O amargo santo da purificação — Uma visão alegórica e barroca da vida, paixão e morte do revolucionário Carlos Marighella (2008)
O amargo santo da purificação tells the story of Brazilian Marxist revolutionary Carlos Marighella, a central figure in the struggle against both dictatorships the country faced in the 20th century — Getúlio Vargas' Estado Novo in the 30s and 40s, and the Military dictatorship established in 1964. This allegorical and baroque vision of his life, passion, and death revives a popular hero that the dominant sectors tried to erase from National History for decades. Starting from his origins in Bahia, this street production presents his youth, his poetry, the resistance to the Estado Novo, his imprisonment, the new Constitution, the outlawing of the Communist Party, the armed struggle against the Military Dictatorship, and the ambush that ended in his death in 1969. The text is written collectively, based on Marighella's poems transformed into songs. Through masks, visual elements from Afro-Brazilian culture, and an aesthetics based on the films of Glauber Rocha, Ói Nóis brings to the streets of the city an epic approach to the aspirations of freedom and justice of the Brazilian people.
Zé Celso Amnesty Session (2010)
In 1974, José Celso Martinez Corrêa was arrested by the military dictatorship and taken to the DOPS—the Department for Political and Social Order—where he was brutally tortured and put into prison. Thirty years later, the theater director filed a requirement for official pardon and compensation with the Amnesty Commission. This commission had been created by law 10.559 of 2002, an addition to the infamous law 6.683 of 1979, which granted general amnesty to all who committed political crimes under the dictatorship, both in the military and in the resistance.

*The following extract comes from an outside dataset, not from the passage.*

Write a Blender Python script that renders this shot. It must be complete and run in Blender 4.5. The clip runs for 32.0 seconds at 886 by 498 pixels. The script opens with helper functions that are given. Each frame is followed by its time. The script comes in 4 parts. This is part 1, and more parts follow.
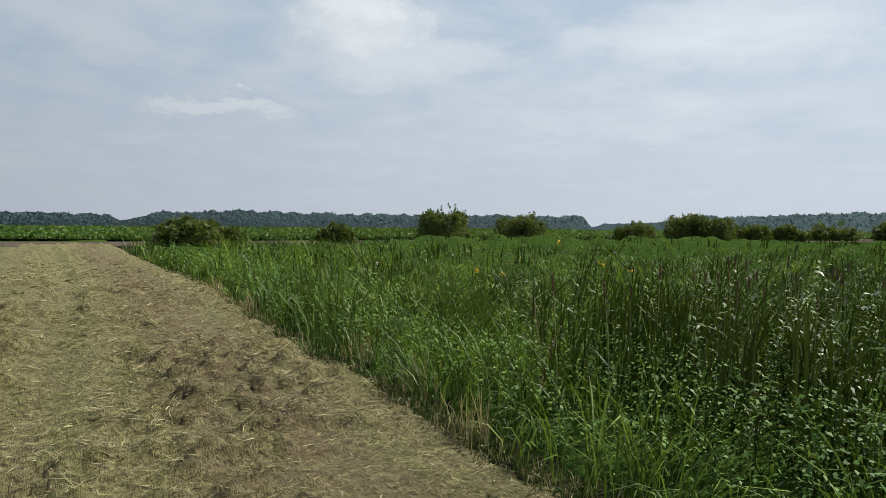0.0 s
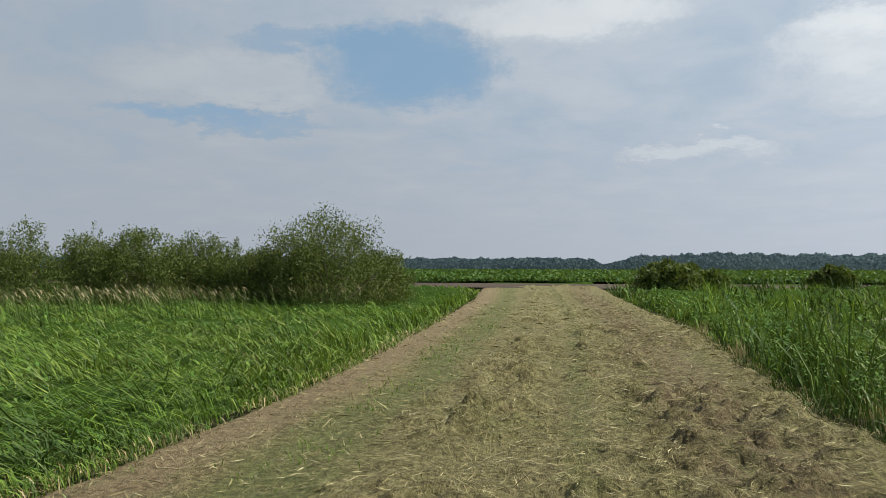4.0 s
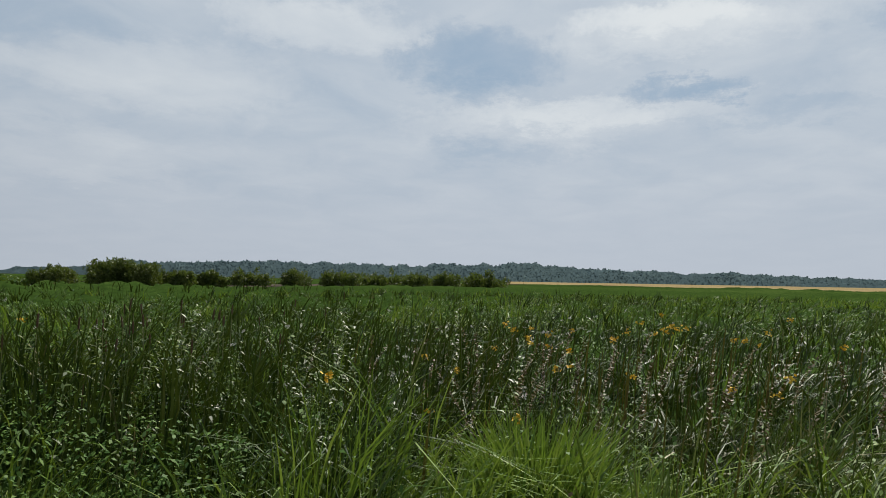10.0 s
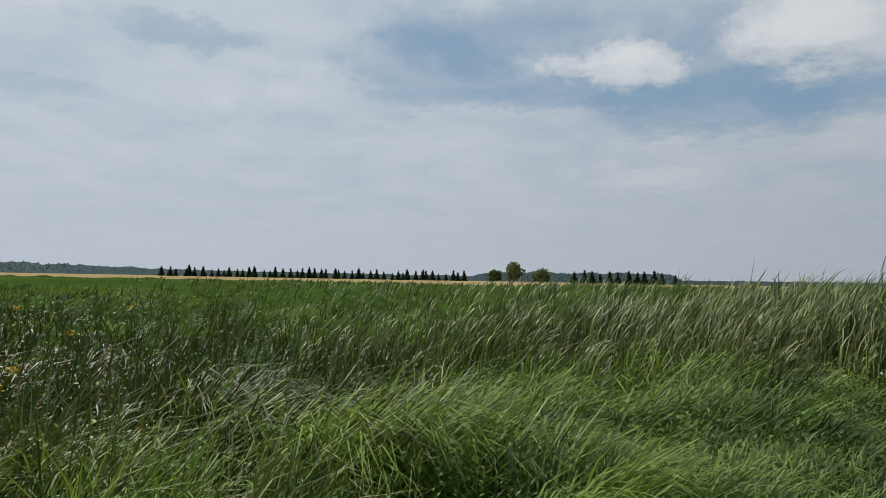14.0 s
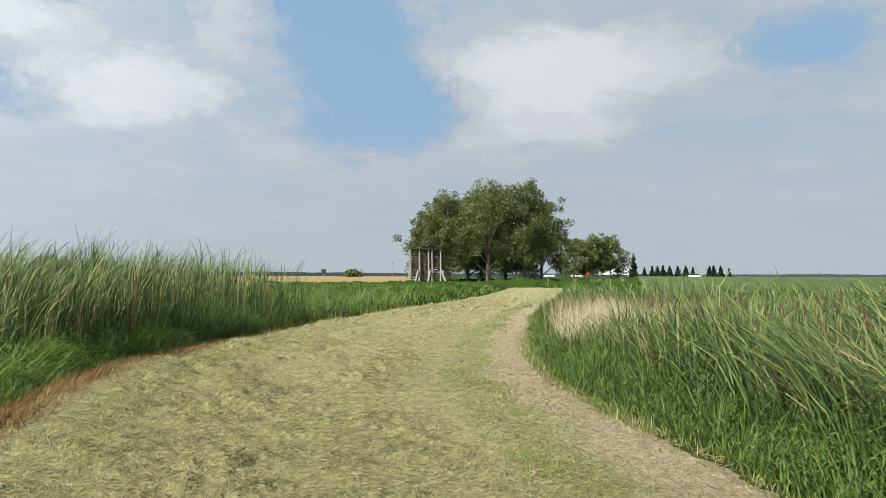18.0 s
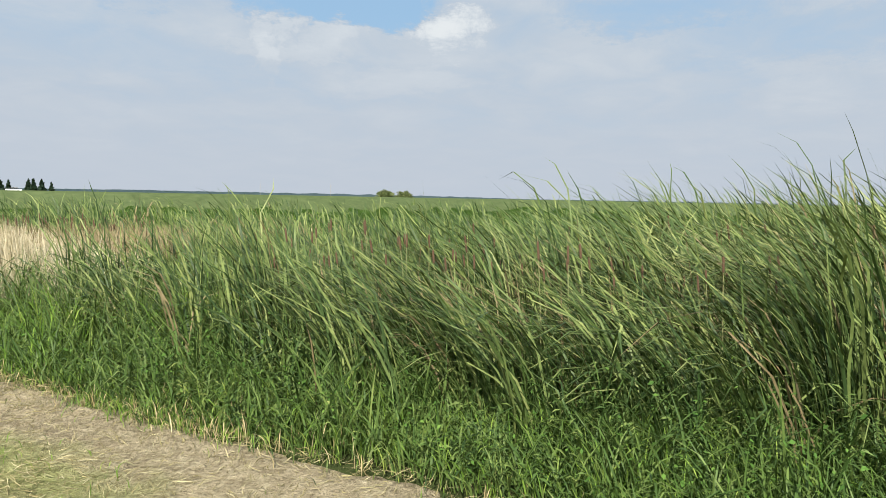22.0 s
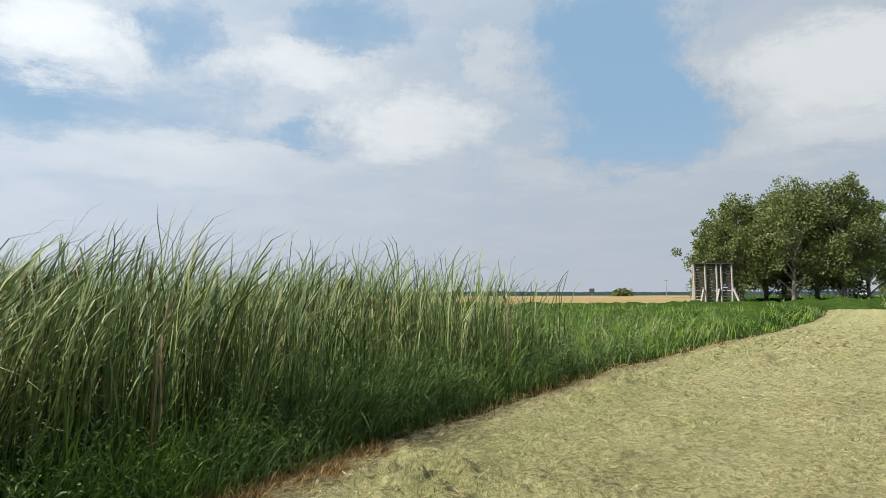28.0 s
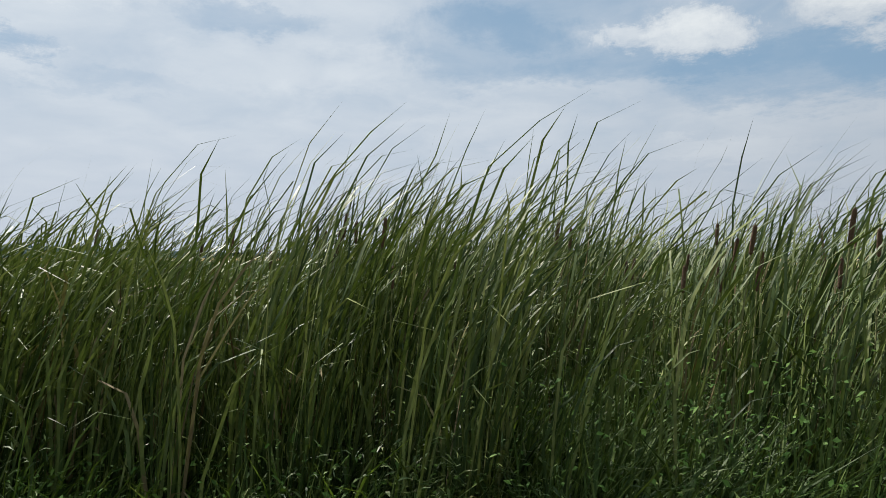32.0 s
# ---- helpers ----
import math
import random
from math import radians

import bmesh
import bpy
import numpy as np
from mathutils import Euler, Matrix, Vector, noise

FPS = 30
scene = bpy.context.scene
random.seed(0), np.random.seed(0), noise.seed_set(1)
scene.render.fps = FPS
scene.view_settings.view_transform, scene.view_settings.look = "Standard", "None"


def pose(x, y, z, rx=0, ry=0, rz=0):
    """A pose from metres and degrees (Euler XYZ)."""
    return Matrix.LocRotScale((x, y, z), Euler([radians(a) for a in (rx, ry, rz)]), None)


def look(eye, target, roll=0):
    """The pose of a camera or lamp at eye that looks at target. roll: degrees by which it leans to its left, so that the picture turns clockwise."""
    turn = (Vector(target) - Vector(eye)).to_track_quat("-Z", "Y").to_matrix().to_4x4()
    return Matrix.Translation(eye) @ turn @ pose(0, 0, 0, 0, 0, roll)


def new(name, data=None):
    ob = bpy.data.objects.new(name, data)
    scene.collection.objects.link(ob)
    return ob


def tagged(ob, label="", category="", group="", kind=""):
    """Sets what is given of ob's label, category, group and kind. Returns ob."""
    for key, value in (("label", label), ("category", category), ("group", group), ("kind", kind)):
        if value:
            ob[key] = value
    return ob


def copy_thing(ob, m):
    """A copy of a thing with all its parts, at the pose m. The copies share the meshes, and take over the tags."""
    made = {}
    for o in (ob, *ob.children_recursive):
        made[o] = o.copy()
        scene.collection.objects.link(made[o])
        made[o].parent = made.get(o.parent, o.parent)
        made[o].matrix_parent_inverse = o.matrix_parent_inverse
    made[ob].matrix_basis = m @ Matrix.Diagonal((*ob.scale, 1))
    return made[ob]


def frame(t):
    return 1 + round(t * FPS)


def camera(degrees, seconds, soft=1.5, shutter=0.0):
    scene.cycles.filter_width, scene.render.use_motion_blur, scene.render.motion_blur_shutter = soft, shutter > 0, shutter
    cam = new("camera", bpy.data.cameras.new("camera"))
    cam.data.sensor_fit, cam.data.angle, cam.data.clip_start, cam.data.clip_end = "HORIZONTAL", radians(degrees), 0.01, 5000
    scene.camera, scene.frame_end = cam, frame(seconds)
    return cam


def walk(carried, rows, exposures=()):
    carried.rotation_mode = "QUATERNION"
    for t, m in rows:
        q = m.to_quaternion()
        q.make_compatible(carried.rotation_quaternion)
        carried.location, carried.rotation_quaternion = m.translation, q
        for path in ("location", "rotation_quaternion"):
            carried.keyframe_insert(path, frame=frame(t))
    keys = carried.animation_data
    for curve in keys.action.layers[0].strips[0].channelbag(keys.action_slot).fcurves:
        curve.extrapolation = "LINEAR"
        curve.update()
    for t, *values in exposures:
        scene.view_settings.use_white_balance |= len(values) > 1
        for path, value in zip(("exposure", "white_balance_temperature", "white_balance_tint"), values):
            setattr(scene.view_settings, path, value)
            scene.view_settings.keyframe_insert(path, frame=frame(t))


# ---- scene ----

In 2010, the Amnesty Commission held it's 35th public session at Teatro Oficina, to read and vote on Zé Celso's requirement. The official theatricality of the law was combined with O Banquete, a play by the group, and the audience was received by a Serbian-Croatian song, followed by the washing of their feet by the cast in character. The rapporteur for the case was attorney and actor Prudente José Silveira Mello, who read the report in a suit and barefoot, on the set of the play.